Following is the speech (English only) by the HKSAR Chief Secretary for Administration, Mr Donald Tsang, at the official dinner by the Irish Government cum performance of the Hong Kong Chinese Orchestra Ensemble, Dublin, on November 1, 2004 (Irish time):
Distinguished guests, ladies and gentlemen,
I am delighted to be back in Dublin -- a city that has transformed itself in the past decade or so into one of the most vibrant capitals of Europe; a city that is a magnet for investment and the gateway to one of the most beautiful parts of the continent. Indeed, Ireland has embraced the knowledge economy without losing the enchantment that is found not only in your spectacular scenery, but in the warmth and wit of the people.
There are some similarities between Hong Kong and Ireland -- we're both small in size, but our economies are strong in services.
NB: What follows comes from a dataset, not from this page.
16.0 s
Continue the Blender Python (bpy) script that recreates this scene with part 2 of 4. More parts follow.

And we are successfully meeting and capitalising on the challenges of the 21st century by being at the forefront of the development of our respective hinterlands.
Those who know a little about Hong Kong probably see a city of gleaming glass skyscrapers, a stunning harbour, bright lights and crowded streets; a city at the crossroads of global trade and investment; a city renowned for its business acumen and an economy consistently ranked as the world's freest; a city that has made its mark as the most strategic two-way platform for doing business in the massive China market. Those of you who have visited us will know that we also have some of the best shopping and restaurants in the world.
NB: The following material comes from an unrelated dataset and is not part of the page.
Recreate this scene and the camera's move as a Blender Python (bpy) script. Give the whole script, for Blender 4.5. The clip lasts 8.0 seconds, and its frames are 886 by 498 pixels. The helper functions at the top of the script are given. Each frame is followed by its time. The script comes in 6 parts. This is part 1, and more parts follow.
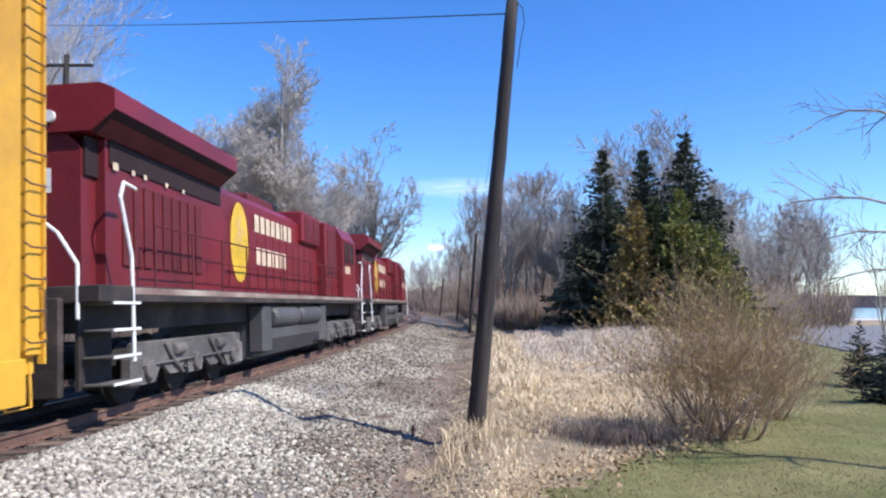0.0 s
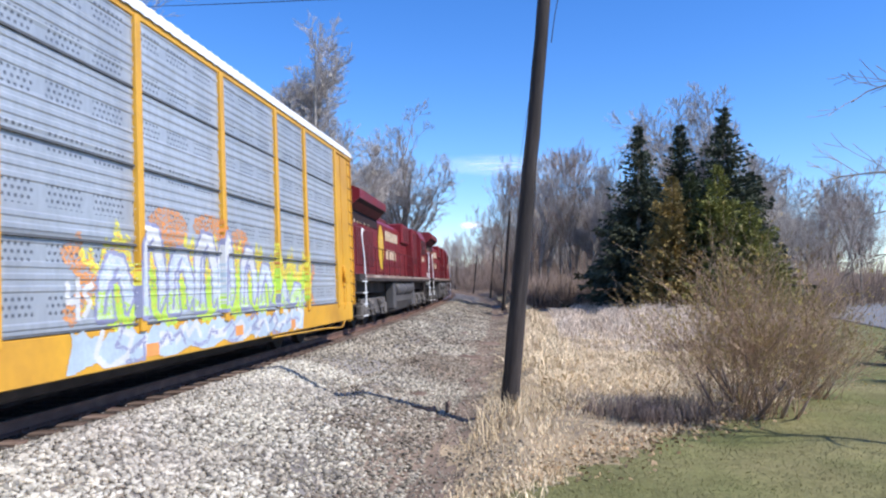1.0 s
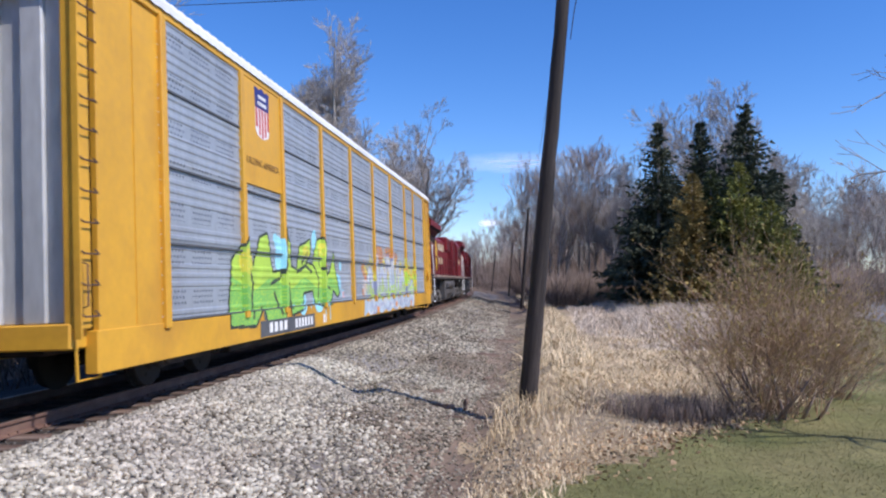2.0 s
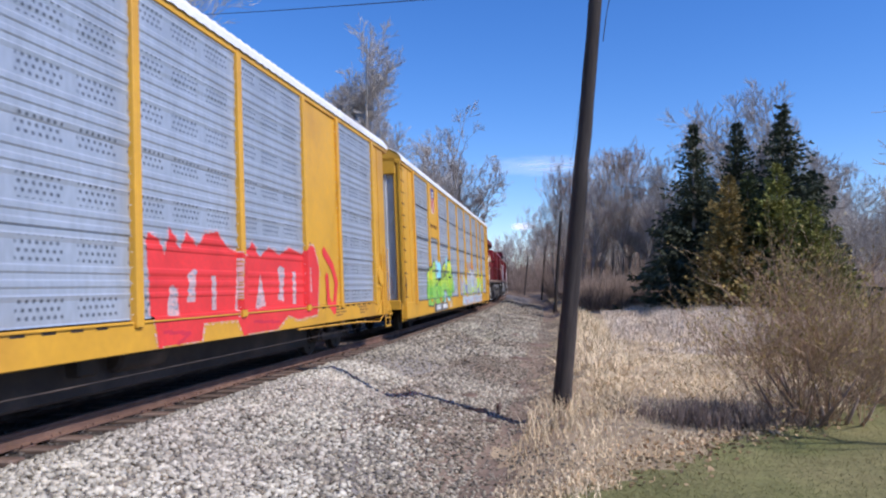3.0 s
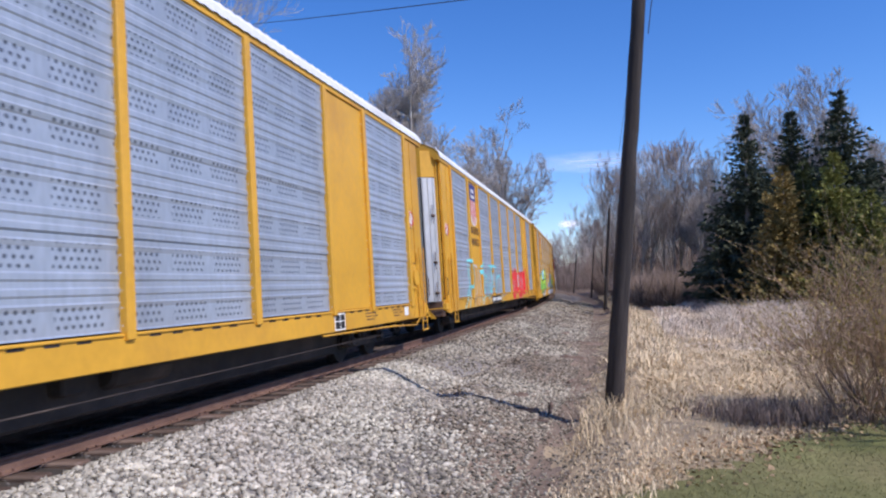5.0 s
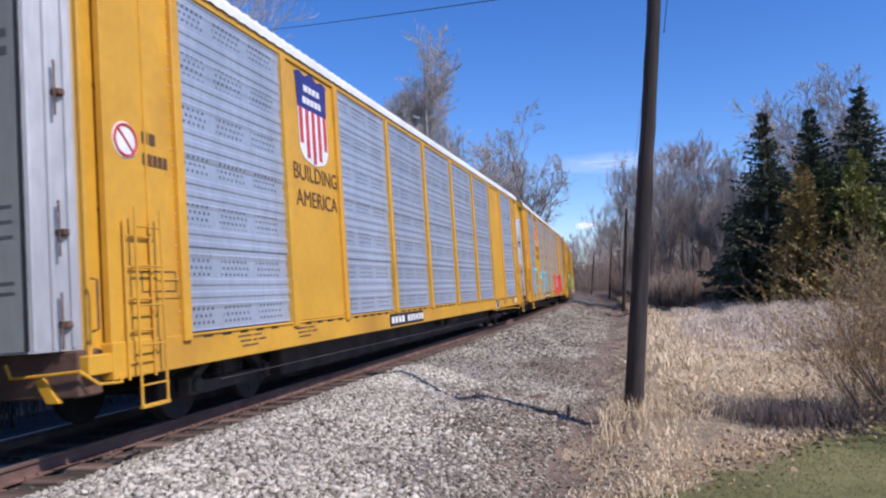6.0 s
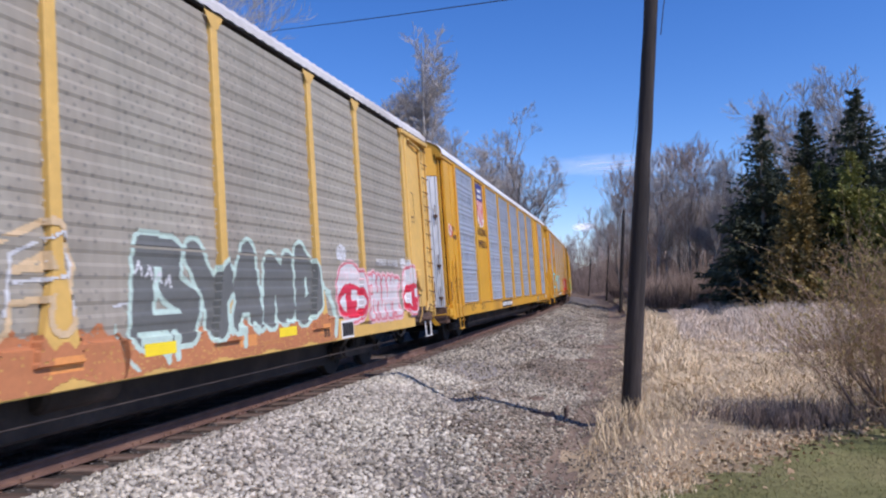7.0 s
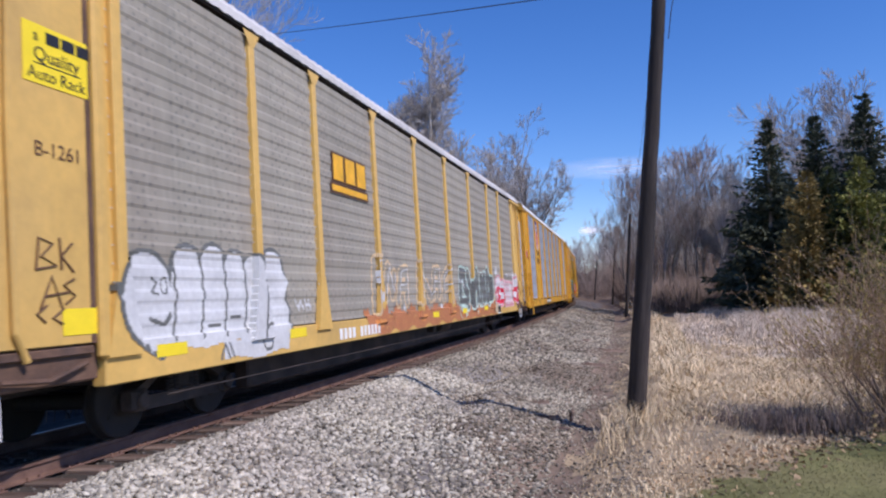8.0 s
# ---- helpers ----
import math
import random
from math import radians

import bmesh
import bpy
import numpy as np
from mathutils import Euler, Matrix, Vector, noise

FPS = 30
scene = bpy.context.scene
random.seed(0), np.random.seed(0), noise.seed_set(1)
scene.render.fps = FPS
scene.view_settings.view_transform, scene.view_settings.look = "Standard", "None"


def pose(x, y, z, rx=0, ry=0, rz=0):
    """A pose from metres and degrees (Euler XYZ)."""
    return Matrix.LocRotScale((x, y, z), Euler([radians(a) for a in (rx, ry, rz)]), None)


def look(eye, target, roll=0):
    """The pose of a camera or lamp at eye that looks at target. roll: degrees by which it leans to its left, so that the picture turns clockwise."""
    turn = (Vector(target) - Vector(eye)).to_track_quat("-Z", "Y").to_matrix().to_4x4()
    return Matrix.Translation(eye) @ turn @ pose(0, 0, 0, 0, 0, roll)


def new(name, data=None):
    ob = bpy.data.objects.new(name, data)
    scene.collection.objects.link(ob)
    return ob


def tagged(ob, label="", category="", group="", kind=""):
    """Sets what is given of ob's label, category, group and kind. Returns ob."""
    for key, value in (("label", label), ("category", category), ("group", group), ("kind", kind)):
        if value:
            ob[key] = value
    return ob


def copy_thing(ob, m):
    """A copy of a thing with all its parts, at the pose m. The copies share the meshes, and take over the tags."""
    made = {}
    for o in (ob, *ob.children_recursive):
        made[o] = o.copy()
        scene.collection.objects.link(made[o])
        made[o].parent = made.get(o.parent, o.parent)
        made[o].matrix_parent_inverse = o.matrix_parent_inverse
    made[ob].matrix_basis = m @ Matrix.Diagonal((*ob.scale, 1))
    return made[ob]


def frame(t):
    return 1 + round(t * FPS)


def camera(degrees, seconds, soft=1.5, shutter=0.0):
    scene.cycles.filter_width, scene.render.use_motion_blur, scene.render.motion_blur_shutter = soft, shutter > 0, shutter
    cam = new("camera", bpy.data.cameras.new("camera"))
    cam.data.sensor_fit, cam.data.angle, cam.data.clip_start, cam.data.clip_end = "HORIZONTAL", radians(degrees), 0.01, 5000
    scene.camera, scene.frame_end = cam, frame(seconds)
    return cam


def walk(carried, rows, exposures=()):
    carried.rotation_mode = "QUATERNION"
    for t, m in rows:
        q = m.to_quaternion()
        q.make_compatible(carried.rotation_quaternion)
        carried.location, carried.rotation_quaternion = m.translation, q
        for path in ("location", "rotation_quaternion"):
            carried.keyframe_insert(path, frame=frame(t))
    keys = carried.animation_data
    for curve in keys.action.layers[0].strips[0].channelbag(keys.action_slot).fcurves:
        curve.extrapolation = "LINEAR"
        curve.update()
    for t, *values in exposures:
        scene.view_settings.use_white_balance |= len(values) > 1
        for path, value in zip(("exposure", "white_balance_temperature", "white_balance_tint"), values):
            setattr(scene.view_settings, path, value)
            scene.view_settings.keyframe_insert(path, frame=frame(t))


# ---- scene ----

# ---------------------------------------------------------------- camera
EYE = 1.62            # metres above the near rail's top, which is z = 0
cam = camera(62.58, 8.0, soft=2.2, shutter=0.08)
KELVIN = 6070
TURNS = [             # seconds, yaw, pitch, roll
    (0.0, -0.00, 4.34, 0.00),
    (0.5, 0.93, 3.19, -0.01),
    (1.0, 2.63, 2.59, 0.01),
    (1.5, 3.19, 2.37, -0.06),
    (3.0, 6.61, 2.70, -0.04),
    (3.5, 7.51, 2.87, 0.28),
    (4.0, 8.47, 2.85, 0.66),
    (4.5, 9.35, 2.65, 0.85),
    (6.0, 11.72, 2.99, 1.65),
    (6.5, 11.62, 2.97, 1.73),
    (7.0, 11.50, 3.11, 1.65),
    (7.5, 11.49, 3.24, 1.59),
    (8.0, 11.95, 3.33, 1.27),
]
walk(cam, [(t, pose(0, 0, EYE, 90 + p, r, w)) for t, w, p, r in TURNS],
     exposures=[(0, 0.56, KELVIN, 14), (1.0, 0.48, KELVIN, 15), (1.5, 0.24, KELVIN, 17), (3, 0.14, KELVIN, 19), (4.5, 0.11, KELVIN, 20), (6, 0.07, KELVIN, 22), (8, -0.05, KELVIN, 24)])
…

But look a bit closer and you will see that there is much more to those initial impressions. Beneath the bright lights and the hustle and bustle you will find a city with soul. A city that has given life to a vibrant cultural scene which boasts some of the best performing arts groups in Asia from ballet, theatre and music to innovative movie makers.
We are also an open and pluralistic society welcoming people from around the world. Part of our attraction is a unique blend of East and West, and this in itself has had a major impact on our culture and arts scene.
That is why tonight I am very proud, as a Hong Kong citizen and a representative of the Hong Kong Government, to have the opportunity to introduce to you some of that drive, ambition and talent through our unique Hong Kong Chinese Orchestra, which has delighted audiences in many parts of the world.
From humble beginnings 27 years ago, the orchestra's constant mission has been to promote Chinese music. And it does this with passion and style, building a repertoire reflecting its cultural roots. This includes both traditional folk music and contemporary full-scale works, extending their repertoire to explore new frontiers in music and experiment with new techniques and styles. The repertoire is in keeping with the ever-changing face of Hong Kong in the 21st century -- Asia's world city.
Ladies and gentlemen, I am sure you will enjoy tonight's performance.